I’ll be honest, I don’t have all that much experience with headphones that come with active noise cancellation. I tend to favor in-ear phones and whatever passive noise reduction they provide. Another reason is because I just don’t like wearing over-the-ear headphones; I can’t shake the feeling that I look like Mickey Mouse or Princess Leia from Star Wars.
One look at the handsome AKG K495 headphones though, and I was prepared to change my mind. They have a really appealing, expensive and solid heft to them and the black and silver trim is elegant and understated. Even the (faux) leather carrying case felt refined and upscale.
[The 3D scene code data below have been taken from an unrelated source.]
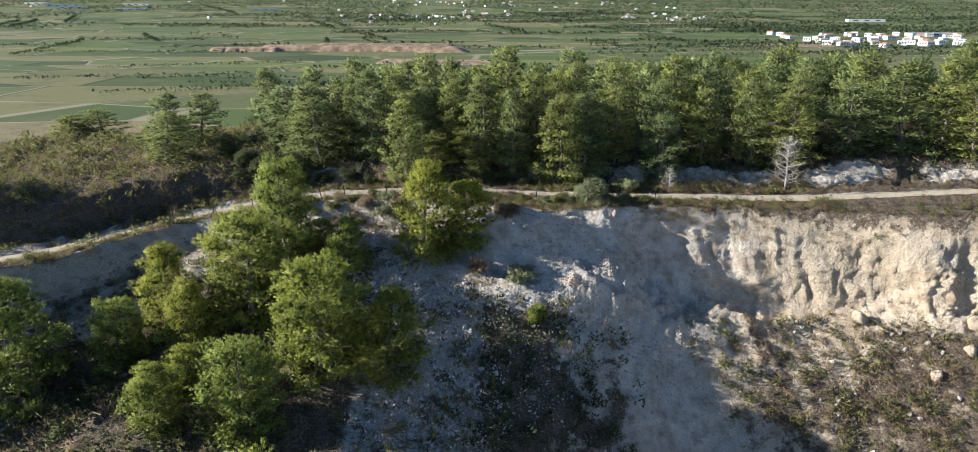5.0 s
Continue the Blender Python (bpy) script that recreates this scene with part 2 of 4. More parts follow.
TILES = plain("terracotta_roof", (0.36, 0.19, 0.12), (0.50, 0.29, 0.19), 0.8)
GLASS = plain("window_dark", (0.03, 0.035, 0.04), (0.06, 0.065, 0.07), 1.0, 0.2)
EARTH = plain("cut_earth", (0.12, 0.09, 0.055), (0.40, 0.28, 0.18), 0.09)
GREYROOF = plain("pale_sheet_roof", (0.45, 0.50, 0.55), (0.62, 0.66, 0.70), 0.1, 0.5)

# ---- landform ----
def fade(a, b, v):
    """0 below a, 1 above b, smooth between."""
    k = np.clip((v - a) / (b - a), 0.0, 1.0)
    return k * k * (3 - 2 * k)


def bend(points, soft=4.0):
    """A soft curve y(x) through a few control points."""
    xs = np.arange(-140.0, 140.25, 0.5)
    ys = np.interp(xs, [p[0] for p in points], [p[1] for p in points])
    reach = int(3 * soft / 0.5)
    w = np.exp(-0.5 * (np.arange(-reach, reach + 1) * 0.5 / soft) ** 2)
    ys = np.convolve(np.pad(ys, reach, mode="edge"), w / w.sum(), mode="valid")
    return lambda x: np.interp(x, xs, ys)


def hashed(ix, iy, iz, seed):
    h = (ix * 374761393 + iy * 668265263 + iz * 2147483647 + seed * 974711) & 0xFFFFFFFF
    h = ((h ^ (h >> 13)) * 1274126177) & 0xFFFFFFFF
    h = ((h ^ (h >> 16)) * 2246822519) & 0xFFFFFFFF
    return ((h ^ (h >> 15)) & 0xFFFFFF) / 16777215.0


def lattice(x, y, z=0.0, seed=0):
    """Value noise, -1 to 1."""
    x, y, z = np.broadcast_arrays(np.asarray(x, float), np.asarray(y, float), np.asarray(z, float))
    i, j, k = np.floor(x).astype(np.int64), np.floor(y).astype(np.int64), np.floor(z).astype(np.int64)
    fx, fy, fz = x - i, y - j, z - k
    fx, fy, fz = (f * f * f * (f * (6 * f - 15) + 10) for f in (fx, fy, fz))
    total = 0.0
    for a in (0, 1):
        for b in (0, 1):
            for c in (0, 1):
                total = total + hashed(i + a, j + b, k + c, seed) * (fx if a else 1 - fx) * (fy if b else 1 - fy) * (fz if c else 1 - fz)
    return total * 2 - 1


def fbm(x, y, z=0.0, octaves=4, seed=0, gain=0.5):
    total, amp, norm = 0.0, 1.0, 0.0
    for o in range(octaves):
        total = total + amp * lattice(x * 2 ** o, y * 2 ** o, z * 2 ** o, seed + o)
        norm += amp
        amp *= gain
    return total / norm


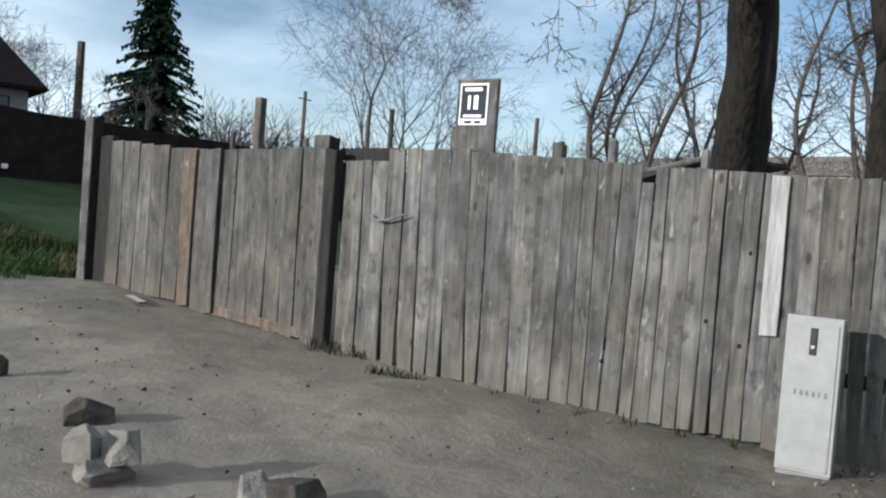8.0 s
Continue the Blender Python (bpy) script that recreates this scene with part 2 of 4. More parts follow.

Let’s put it this way, these are the first pair of headphones I’ve tested that would look just as appropriate with an Audi or Mercedes Benz logo on them instead of the AKG one.
As I lifted the headset out of the box and no cable dangled from the earcups, I got excited and thought “Hey cool! It’s wireless too?” Turns out the cable is detachable and you have to plug it into one of the earcups. Speaking of earpieces, there are prominent “L” and R” markings emblazoned right there where your ear is supposed to make contact with the pad, so it’s pretty darn obvious which ear goes where. I like it.
On the negative side, I wasn’t overly fond of the way you activate the noise reduction. It basically involves grabbing and twisting the silver rim of the earcup, much as you would open a jam jar. It’s easier described than executed, but I assume with practice it gets easier. The first few times, I had to take the headset off and look at it closely to figure out what I was doing. A simple on/off thumb switch would have been much simpler, but I can see how it would detract from the whole design.
The best place to try the AKG out would have been on an airplane (where most active noise cancelling headphones really earn their weight in gold) but since I didn’t have any trips planned for the near future, I tested it out by standing next to a noisy air conditioner unit in my office. Activating the noise reduction does make a very pronounced difference in the sound. I had fun switching it on and off and marvelling at how it sounded like someone just turned off the air conditioner. Very cool.
Of course the noise reduction algorithm can’t help but affect the sonic character of the music. While the AKG sounds full bodied and pleasingly robust both with and without the NR enabled, on most songs, enabling it also seemed to bump up the bass level a bit, or at least change its quality. It’s a little subjective as to which sounds better – I tended to prefer the music without the noise reduction. Fortunately, you can use the K495s to listen to your music even if the battery goes dead on the noise reduction processor. I believe some other brands of active noise reduction headphone only work for as long as the battery is charged.
The AKG charges via a USB cable, which makes it a good partner for a laptop. Then again, everything charges via USB nowadays, doesn’t it. It also folds away for easy stashing in your laptop bag or knapsack – though the earcups and headband swivel in so many directions that it took me a while to figure out how to put everything back into a headphone shape!
I liked the sound of the K495 NC a lot and if you’re in the market for a product like this, I can definitely recommend it.